***** DATASET SECTION

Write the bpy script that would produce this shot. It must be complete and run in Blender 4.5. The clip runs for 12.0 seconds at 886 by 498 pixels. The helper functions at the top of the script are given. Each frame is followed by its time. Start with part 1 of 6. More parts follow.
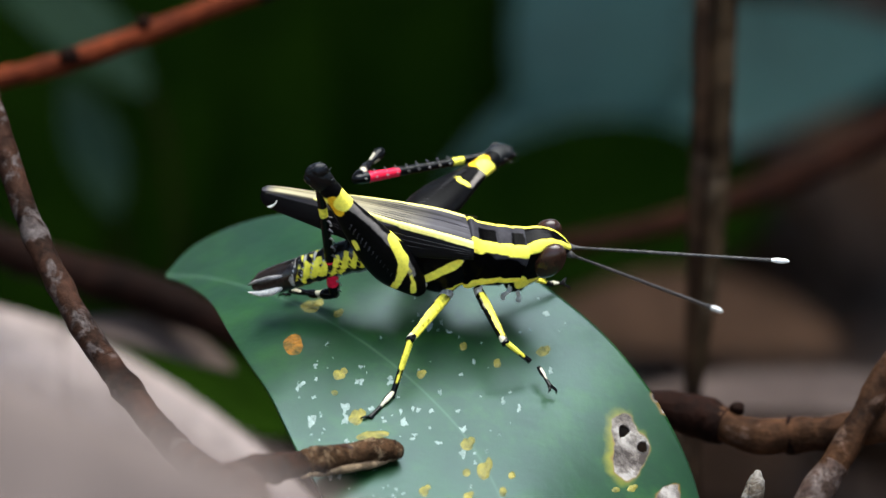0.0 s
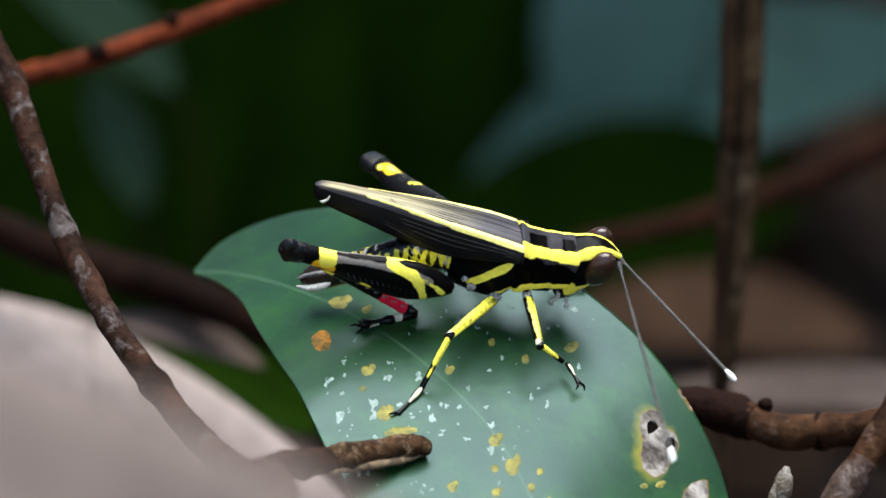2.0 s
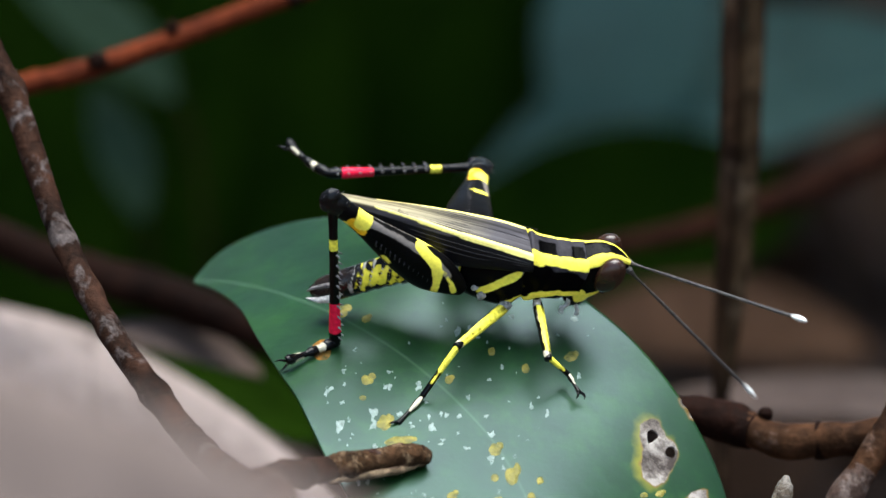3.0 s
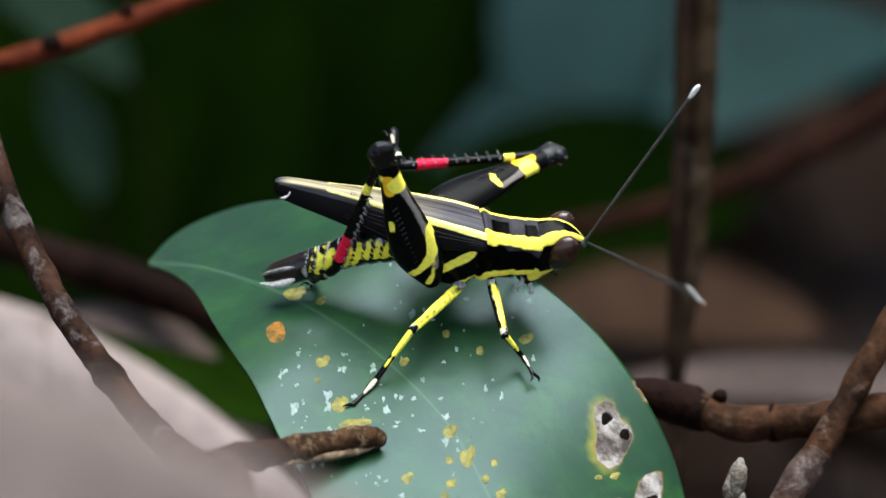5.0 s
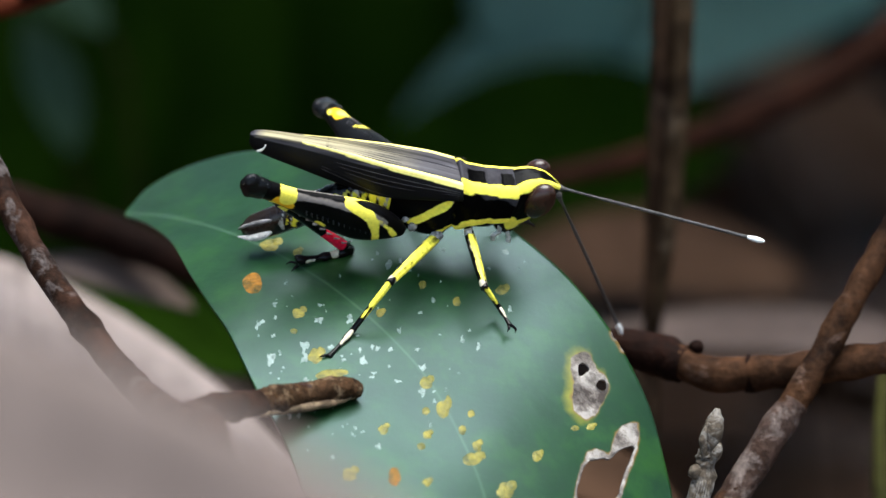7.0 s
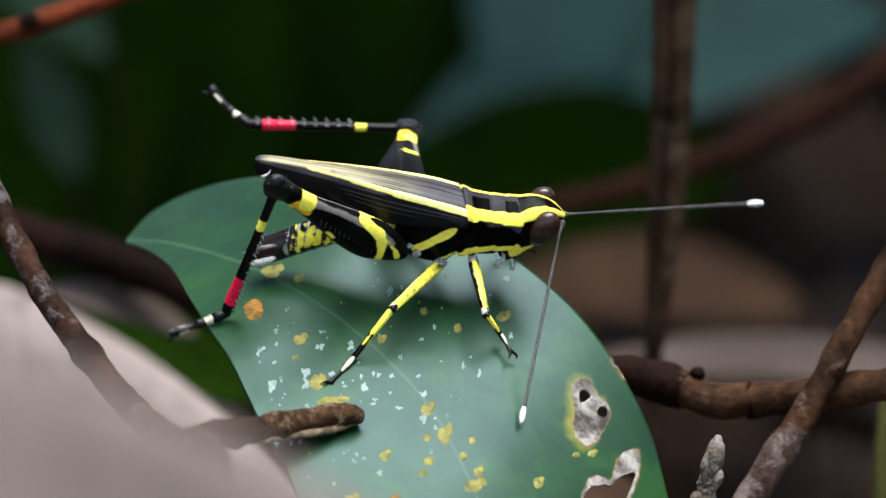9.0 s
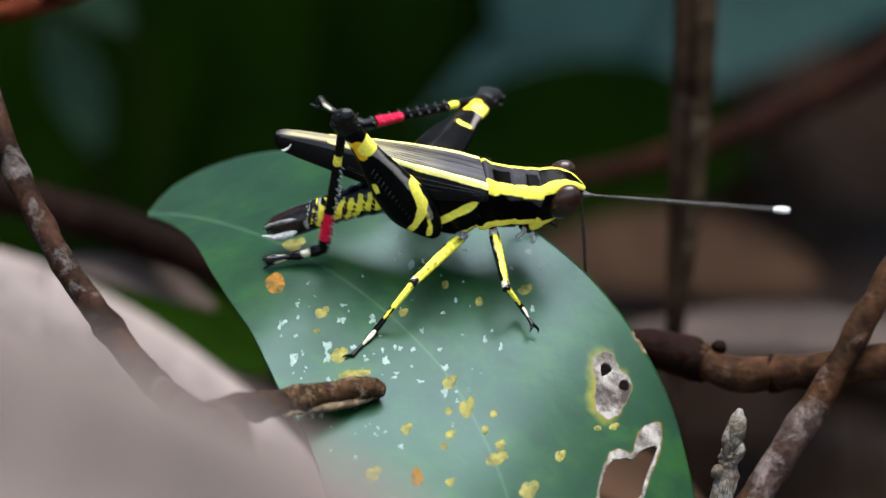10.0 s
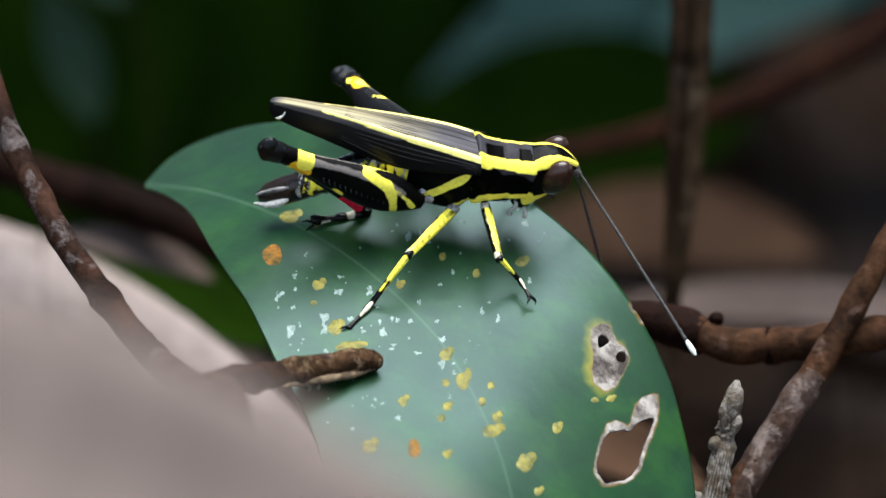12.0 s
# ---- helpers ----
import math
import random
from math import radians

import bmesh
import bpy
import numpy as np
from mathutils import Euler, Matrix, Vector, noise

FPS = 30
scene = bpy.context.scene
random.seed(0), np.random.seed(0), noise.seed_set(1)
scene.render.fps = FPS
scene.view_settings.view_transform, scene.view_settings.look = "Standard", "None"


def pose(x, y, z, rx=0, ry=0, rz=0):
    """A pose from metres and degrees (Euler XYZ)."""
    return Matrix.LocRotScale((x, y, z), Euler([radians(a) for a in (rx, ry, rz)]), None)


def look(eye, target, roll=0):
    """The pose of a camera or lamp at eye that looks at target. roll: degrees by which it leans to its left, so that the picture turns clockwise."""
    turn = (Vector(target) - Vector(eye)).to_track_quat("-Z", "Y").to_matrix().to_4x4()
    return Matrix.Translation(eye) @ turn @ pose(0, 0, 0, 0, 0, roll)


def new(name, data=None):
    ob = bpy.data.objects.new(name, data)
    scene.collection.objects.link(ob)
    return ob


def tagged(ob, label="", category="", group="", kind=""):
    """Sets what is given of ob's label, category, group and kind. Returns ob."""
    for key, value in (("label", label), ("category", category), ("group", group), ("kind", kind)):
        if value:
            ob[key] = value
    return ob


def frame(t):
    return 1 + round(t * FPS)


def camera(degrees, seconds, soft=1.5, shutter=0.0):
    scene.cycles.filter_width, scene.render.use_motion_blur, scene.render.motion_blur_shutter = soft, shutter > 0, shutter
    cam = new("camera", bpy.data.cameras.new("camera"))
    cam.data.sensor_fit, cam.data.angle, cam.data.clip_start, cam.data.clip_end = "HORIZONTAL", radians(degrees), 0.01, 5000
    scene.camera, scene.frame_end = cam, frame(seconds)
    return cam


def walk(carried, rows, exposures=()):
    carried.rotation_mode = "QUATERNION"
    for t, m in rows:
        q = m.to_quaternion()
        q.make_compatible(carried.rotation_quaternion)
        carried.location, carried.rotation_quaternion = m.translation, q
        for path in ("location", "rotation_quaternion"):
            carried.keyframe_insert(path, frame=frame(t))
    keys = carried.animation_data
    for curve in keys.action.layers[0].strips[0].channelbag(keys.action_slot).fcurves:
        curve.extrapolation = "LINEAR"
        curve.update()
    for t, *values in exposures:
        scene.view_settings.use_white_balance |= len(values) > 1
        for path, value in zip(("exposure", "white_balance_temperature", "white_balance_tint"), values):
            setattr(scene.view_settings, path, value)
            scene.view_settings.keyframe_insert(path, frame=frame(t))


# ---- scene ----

**********

● WHAT IS BEING ASKED
Print the listing above in full, exactly as written. Omit any pictures.

● EXPECTED ANSWER
Write the bpy script that would produce this shot. It must be complete and run in Blender 4.5. The clip runs for 12.0 seconds at 886 by 498 pixels. The helper functions at the top of the script are given. Each frame is followed by its time. Start with part 1 of 6. More parts follow.
0.0 s
2.0 s
3.0 s
5.0 s
7.0 s
9.0 s
10.0 s
12.0 s
# ---- helpers ----
import math
import random
from math import radians

import bmesh
import bpy
import numpy as np
from mathutils import Euler, Matrix, Vector, noise

FPS = 30
scene = bpy.context.scene
random.seed(0), np.random.seed(0), noise.seed_set(1)
scene.render.fps = FPS
scene.view_settings.view_transform, scene.view_settings.look = "Standard", "None"


def pose(x, y, z, rx=0, ry=0, rz=0):
    """A pose from metres and degrees (Euler XYZ)."""
    return Matrix.LocRotScale((x, y, z), Euler([radians(a) for a in (rx, ry, rz)]), None)


def look(eye, target, roll=0):
    """The pose of a camera or lamp at eye that looks at target. roll: degrees by which it leans to its left, so that the picture turns clockwise."""
    turn = (Vector(target) - Vector(eye)).to_track_quat("-Z", "Y").to_matrix().to_4x4()
    return Matrix.Translation(eye) @ turn @ pose(0, 0, 0, 0, 0, roll)


def new(name, data=None):
    ob = bpy.data.objects.new(name, data)
    scene.collection.objects.link(ob)
    return ob


def tagged(ob, label="", category="", group="", kind=""):
    """Sets what is given of ob's label, category, group and kind. Returns ob."""
    for key, value in (("label", label), ("category", category), ("group", group), ("kind", kind)):
        if value:
            ob[key] = value
    return ob


def frame(t):
    return 1 + round(t * FPS)


def camera(degrees, seconds, soft=1.5, shutter=0.0):
    scene.cycles.filter_width, scene.render.use_motion_blur, scene.render.motion_blur_shutter = soft, shutter > 0, shutter
    cam = new("camera", bpy.data.cameras.new("camera"))
    cam.data.sensor_fit, cam.data.angle, cam.data.clip_start, cam.data.clip_end = "HORIZONTAL", radians(degrees), 0.01, 5000
    scene.camera, scene.frame_end = cam, frame(seconds)
    return cam


def walk(carried, rows, exposures=()):
    carried.rotation_mode = "QUATERNION"
    for t, m in rows:
        q = m.to_quaternion()
        q.make_compatible(carried.rotation_quaternion)
        carried.location, carried.rotation_quaternion = m.translation, q
        for path in ("location", "rotation_quaternion"):
            carried.keyframe_insert(path, frame=frame(t))
    keys = carried.animation_data
    for curve in keys.action.layers[0].strips[0].channelbag(keys.action_slot).fcurves:
        curve.extrapolation = "LINEAR"
        curve.update()
    for t, *values in exposures:
        scene.view_settings.use_white_balance |= len(values) > 1
        for path, value in zip(("exposure", "white_balance_temperature", "white_balance_tint"), values):
            setattr(scene.view_settings, path, value)
            scene.view_settings.keyframe_insert(path, frame=frame(t))


# ---- scene ----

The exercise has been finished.